Pour revenir à ton sujet, il me semble que cette affaire d’espionnage peut être lu aussi à la lumière de « Civil War ». Les Etats-Unis sont aujourd’hui prêts à sacrifier une part de liberté pour assurer leur sécurité et la transparence est vu comme un vecteur de sécurité.
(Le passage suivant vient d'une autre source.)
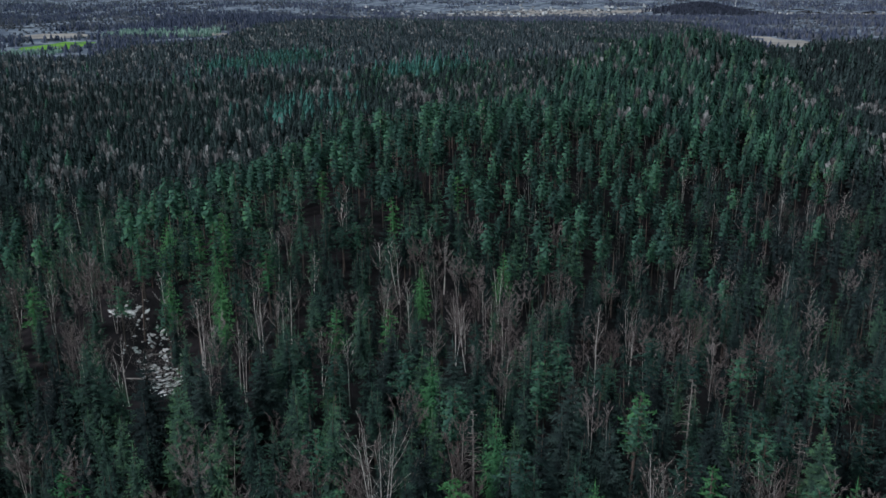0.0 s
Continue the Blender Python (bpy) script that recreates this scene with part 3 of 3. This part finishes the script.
BIG = [(spruce_trunk(17.5).mesh("trunk", BARK), spruce_crown(random.Random(640 + q), 17.5, (4.0, 3.6, 3.3, 3.7)[q], (23, 22, 24, 23)[q], 12, 4, fine=True, thin=0.06, low=(0.06, 0.12, 0.18, 0.1)[q], droop=0.6).mesh("crown", NEAR_SHADED_SPRUCE if q else SPRUCE)) for q in range(4)]
for i, (px, py) in enumerate(BIG_SPRUCES):
    a, b = BIG[i % 4]
    stand(tree_thing("spruce_tree", a, b, "large broad spruce with long drooping branches", "large spruces"), px, py, rest.uniform(0.94, 1.06))
for i, (px, py) in enumerate(TALL_SPRUCES):
    # right of x 20 the tall ones take the shade-darkened needles too
    name, label, a, b = KINDS["old_spruce"][i % 3] if px > 20 else KINDS["spruce"][i % 7]
    stand(tree_thing(name, a, b, "pointed green spruce standing clear of the wood", "tall spruces"), px, py, rest.uniform(0.9, 1.0))
for i, (px, py) in enumerate(TALL_PINES):
    name, label, a, b = KINDS["pine"][i % 7]
    stand(tree_thing(name, a, b, "teal green pine with bare reddish lower trunk", "tall pines"), px, py, rest.uniform(0.92, 1.02))
for i, (px, py) in enumerate(GREENS):
    a, b = YOUNG_TREES[i % 5]
    stand(tree_thing("pine_tree" if i % 5 < 3 else "spruce_tree", a, b, "bright yellow green young conifer above the dark woods", "bright green conifers"), px, py, rest.uniform(1.0, 1.12))
for i, (px, py) in enumerate(BROAD_BIRCHES + BROWN_BIRCHES):
    a, b = BROAD[i % 4]
    stand(tree_thing("birch_tree", a, b, "broad leafless birch with a haze of brown twigs", "broad birches"), px, py, rest.uniform(0.92, 1.05))
for i, (px, py) in enumerate(WHITE_STEMS + PALE_FAR):
    a, b, c = WHITE_BIRCHES[i % 4]
    pale = i >= len(WHITE_STEMS)
    stand(tree_thing("birch_tree", a, c if pale else b, "leafless birch with white trunk and pale grey twigs" if pale else "leafless birch with white trunk and brown twigs", "white birches"), px, py, rest.uniform(0.94, 1.06))
for seed, px, py, h, r in ((620, -8, 83, 19, 3.9), (623, 27, 86, 14, 2.8), (624, 41, 87, 14.5, 3.2)):
    a, b = birch_parts(random.Random(seed), h, r, 8, 6, 9, stems=6, low=0.4, twig_w=0.018, stout=0.85)
    stand(tree_thing("birch_tree", a.mesh("trunk", WHITE_BARK), b.mesh("crown", TWIG), "many-stemmed leafless birch with white stems", "white birches"), px, py, 1.0)
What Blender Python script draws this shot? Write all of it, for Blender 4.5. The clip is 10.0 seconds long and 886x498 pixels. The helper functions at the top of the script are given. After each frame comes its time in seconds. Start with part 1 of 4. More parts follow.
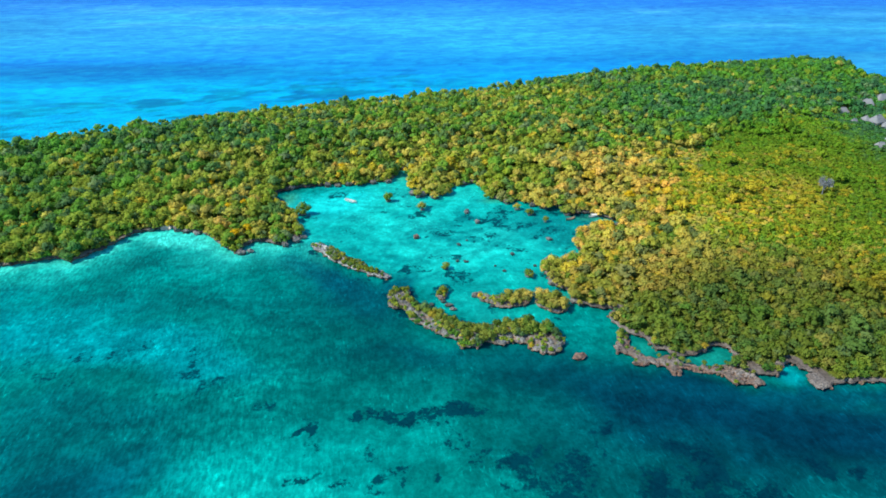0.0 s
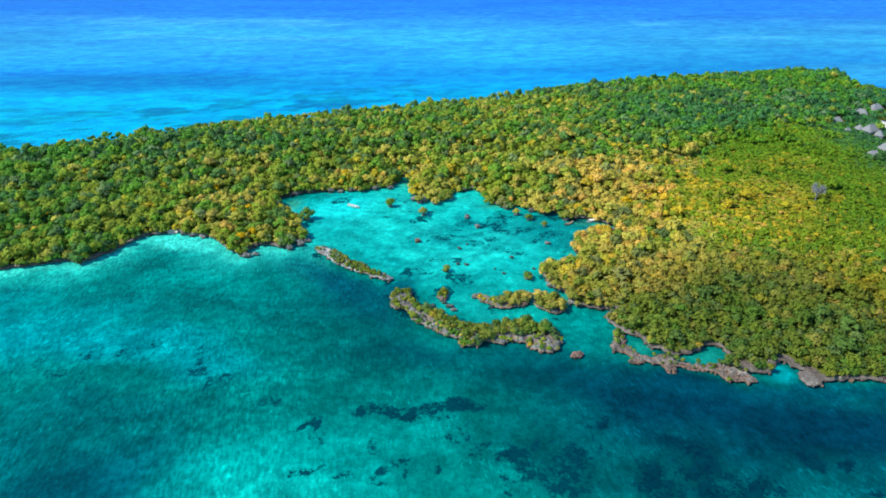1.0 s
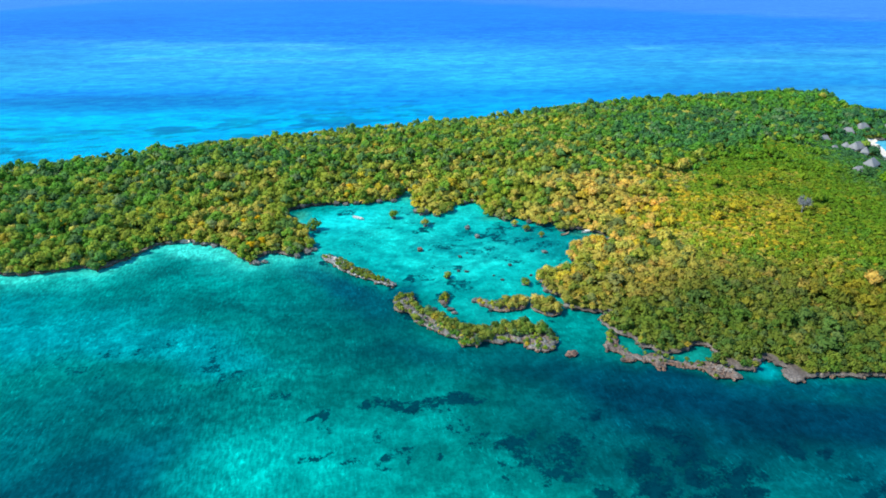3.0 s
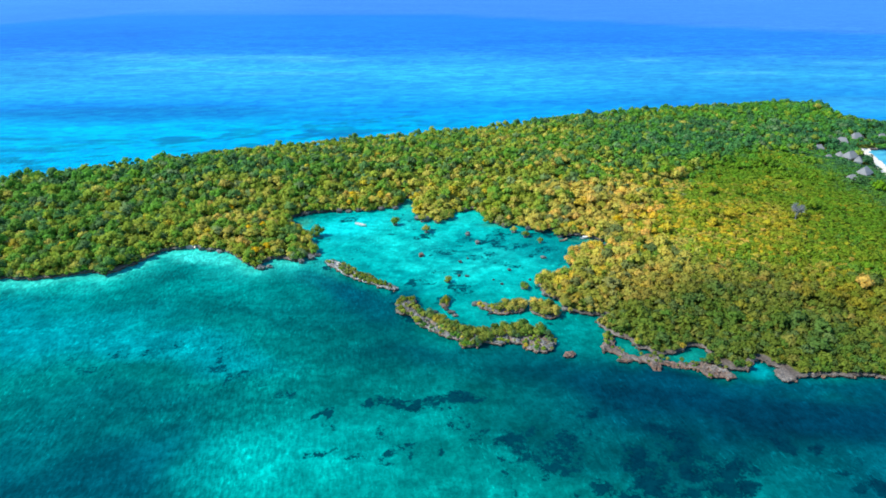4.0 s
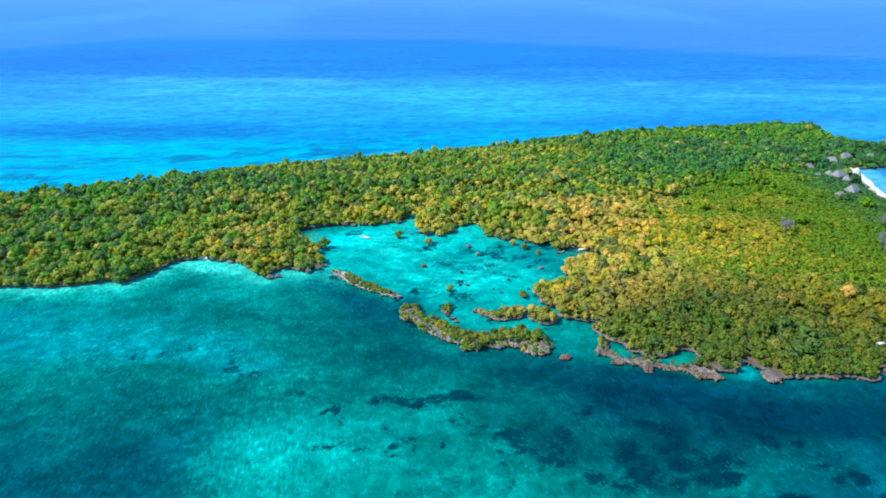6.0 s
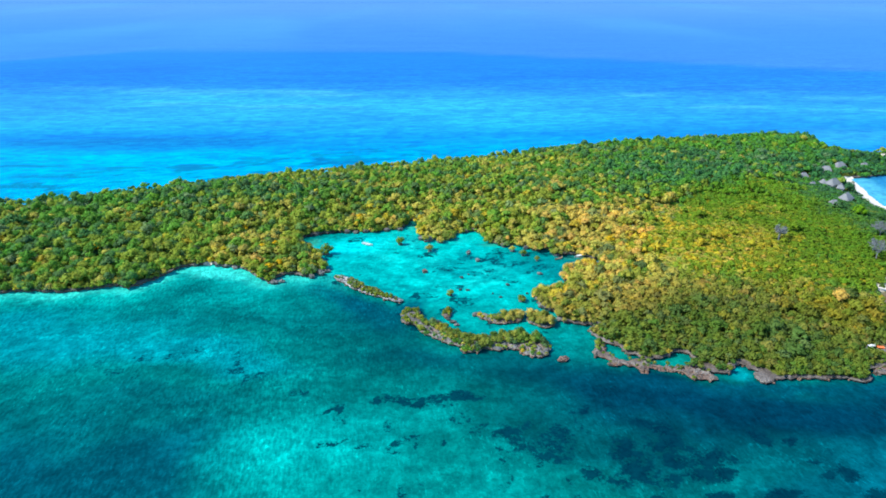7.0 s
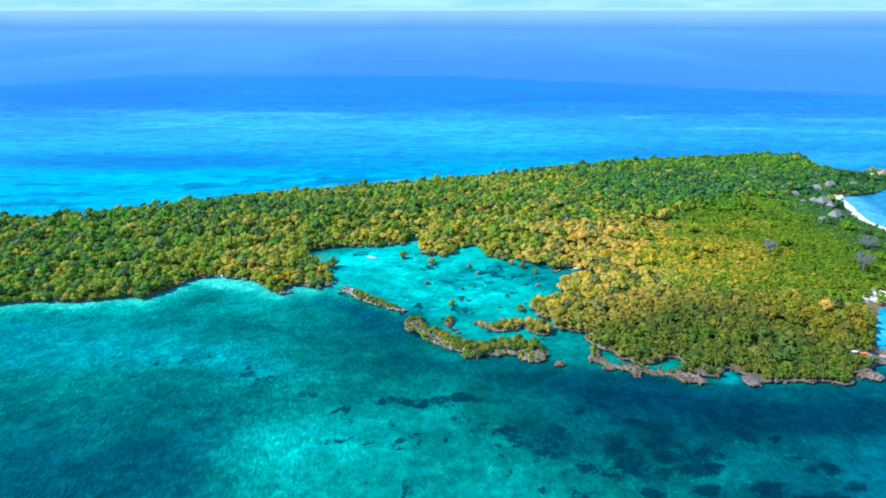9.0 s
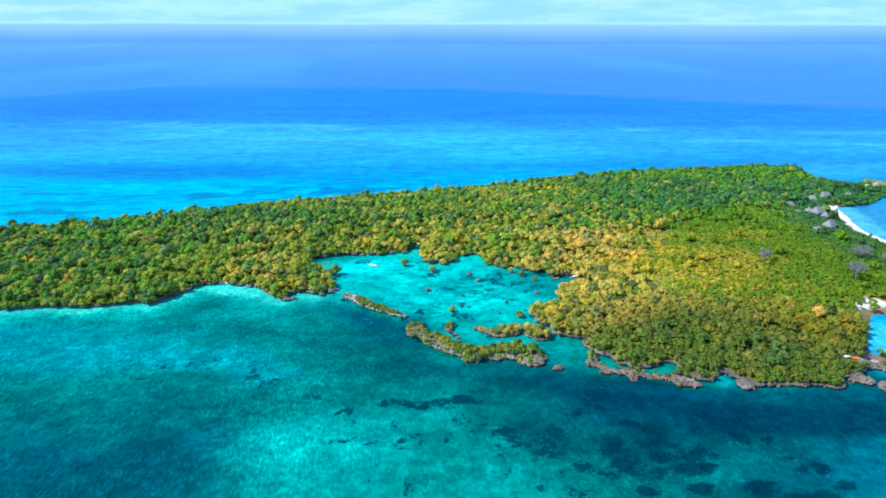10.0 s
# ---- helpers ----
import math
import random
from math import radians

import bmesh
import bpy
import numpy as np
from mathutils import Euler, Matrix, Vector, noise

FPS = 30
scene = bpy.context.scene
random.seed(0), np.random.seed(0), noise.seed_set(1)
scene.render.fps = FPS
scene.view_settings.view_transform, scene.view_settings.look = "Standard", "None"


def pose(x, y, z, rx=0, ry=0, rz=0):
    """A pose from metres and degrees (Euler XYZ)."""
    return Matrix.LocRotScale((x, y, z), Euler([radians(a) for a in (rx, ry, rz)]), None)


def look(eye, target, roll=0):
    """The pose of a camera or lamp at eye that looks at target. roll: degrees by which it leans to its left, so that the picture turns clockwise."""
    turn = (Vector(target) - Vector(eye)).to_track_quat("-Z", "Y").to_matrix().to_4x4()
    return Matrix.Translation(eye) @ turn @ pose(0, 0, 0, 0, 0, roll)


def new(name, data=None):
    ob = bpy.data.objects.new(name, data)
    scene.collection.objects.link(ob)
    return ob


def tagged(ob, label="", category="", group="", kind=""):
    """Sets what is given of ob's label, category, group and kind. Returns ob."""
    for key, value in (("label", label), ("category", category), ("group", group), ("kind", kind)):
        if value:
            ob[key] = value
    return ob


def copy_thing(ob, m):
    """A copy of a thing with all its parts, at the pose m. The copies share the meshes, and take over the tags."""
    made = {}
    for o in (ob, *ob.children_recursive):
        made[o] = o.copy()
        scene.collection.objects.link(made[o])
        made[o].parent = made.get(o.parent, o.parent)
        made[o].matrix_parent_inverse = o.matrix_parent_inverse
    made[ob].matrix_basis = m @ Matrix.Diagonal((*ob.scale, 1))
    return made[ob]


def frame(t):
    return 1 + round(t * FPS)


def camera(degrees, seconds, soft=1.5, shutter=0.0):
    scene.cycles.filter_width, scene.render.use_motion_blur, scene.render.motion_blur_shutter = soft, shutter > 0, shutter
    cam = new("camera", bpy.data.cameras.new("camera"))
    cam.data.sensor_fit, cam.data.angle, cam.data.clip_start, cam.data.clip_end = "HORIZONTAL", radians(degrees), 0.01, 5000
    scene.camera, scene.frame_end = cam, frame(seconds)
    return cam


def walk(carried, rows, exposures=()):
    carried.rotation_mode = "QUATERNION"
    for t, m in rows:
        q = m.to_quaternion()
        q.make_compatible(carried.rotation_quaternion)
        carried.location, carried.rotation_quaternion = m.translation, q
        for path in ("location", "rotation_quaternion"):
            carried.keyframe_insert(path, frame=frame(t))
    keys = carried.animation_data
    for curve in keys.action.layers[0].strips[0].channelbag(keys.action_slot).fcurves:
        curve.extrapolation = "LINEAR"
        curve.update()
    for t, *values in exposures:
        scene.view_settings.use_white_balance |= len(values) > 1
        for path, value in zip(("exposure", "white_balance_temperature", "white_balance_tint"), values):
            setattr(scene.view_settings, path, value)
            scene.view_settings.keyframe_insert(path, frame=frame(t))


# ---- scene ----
# The camera: a drone that flies backwards, level, and slowly lifts its gaze.
cam = camera(68.0, 10.0, soft=1.75)
PATH = [
    (0, (2.055, 3.62, 140.599), (2.058, 5.36, 139.613), -0.2),
    (0.5, (1.905, -0.06, 140.606), (1.908, 1.689, 139.635), -0.1),
    (1, (1.81, -3.754, 140.596), (1.812, -1.997, 139.641), -0.1),
    (1.5, (1.766, -7.429, 140.571), (1.767, -5.664, 139.632), -0.1),
    (2, (1.744, -11.125, 140.542), (1.744, -9.351, 139.618), -0.1),
    (2.5, (1.694, -14.798, 140.516), (1.694, -13.016, 139.608), -0.1),
    (4, (1.323, -25.853, 140.463), (1.322, -24.046, 139.605), -0.1),
    (4.5, (1.252, -29.521, 140.467), (1.25, -27.707, 139.625), -0.0),
    (5, (1.156, -33.153, 140.467), (1.154, -31.331, 139.641), -0.0),
    (5.5, (1.054, -36.739, 140.467), (1.051, -34.911, 139.658), -0.0),
    (7, (0.816, -47.75, 140.475), (0.811, -45.9, 139.714), 0.0),
    (7.5, (0.683, -51.42, 140.492), (0.678, -49.564, 139.747), -0.0),
    (8, (0.583, -55.109, 140.507), (0.578, -53.247, 139.777), 0.0),
    (8.5, (0.51, -58.754, 140.531), (0.503, -56.885, 139.819), 0.0),
    (9, (0.435, -62.464, 140.55), (0.427, -60.589, 139.854), 0.0),
    (9.5, (0.334, -66.232, 140.521), (0.326, -64.351, 139.843), 0.0),
    (10, (0.179, -69.982, 140.504), (0.17, -68.095, 139.844), 0.1),
]
walk(cam, [(t, look(eye, target, roll)) for t, eye, target, roll in PATH], [(0, 0.70, 6600, 6), (10, 0.87, 6150, 9)])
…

Une dernière chose mérite d’être noté concernant « Civil War » : la figure du bien et du mal est évidemment remise en cause dans cette série, mais ce n’est pas une nouveauté dans la mythologie américaine, les séries télévisés creusent ce sillon depuis plusieurs années que ce soit avec Lost, Dexter, Soprano, Weeds… ou leur matrice : The Profit. Néanmoins, il se dégage une certaine idée du mal est incarné par la puissance financière et l’industrie qui la porte. Ainsi, au sein de Civil War, les parties consacrées à Wolverine le font poursuivre un financier qui subventionne des recherches en vu d’augmenter les pouvoirs des super-héros ou d’en donner aux communs des mortels. On y voit Wolverine évoluer entre les Iles Caïman et Wall street. Ne serait-ce pas cette puissance financière occulte et sans visage le nouvel ennemi du peuple américain ? Si on en croit la croisade lancée par Obama, il y a tout lieu de le croire 🙂

PS : Désolé, c’est un peu long, mais ton billet m’a donné l’occasion d’écrire des idées qui me trottaient dans la tête depuis quelques semaines 🙂

[Reply]

T’as honte de parler de « civil war » sur ton blog alors tu viens t’épancher ici, c’est çà hein ?
M’en vais parler des bisounours sur les petites cases, tu vas voir !

Mais bon, content que tu en parles parce que je n’arrive plus à lire de BD. J’ai essayé avec les watchmen et je ne n’ai pas réussi à le finir …

[Reply]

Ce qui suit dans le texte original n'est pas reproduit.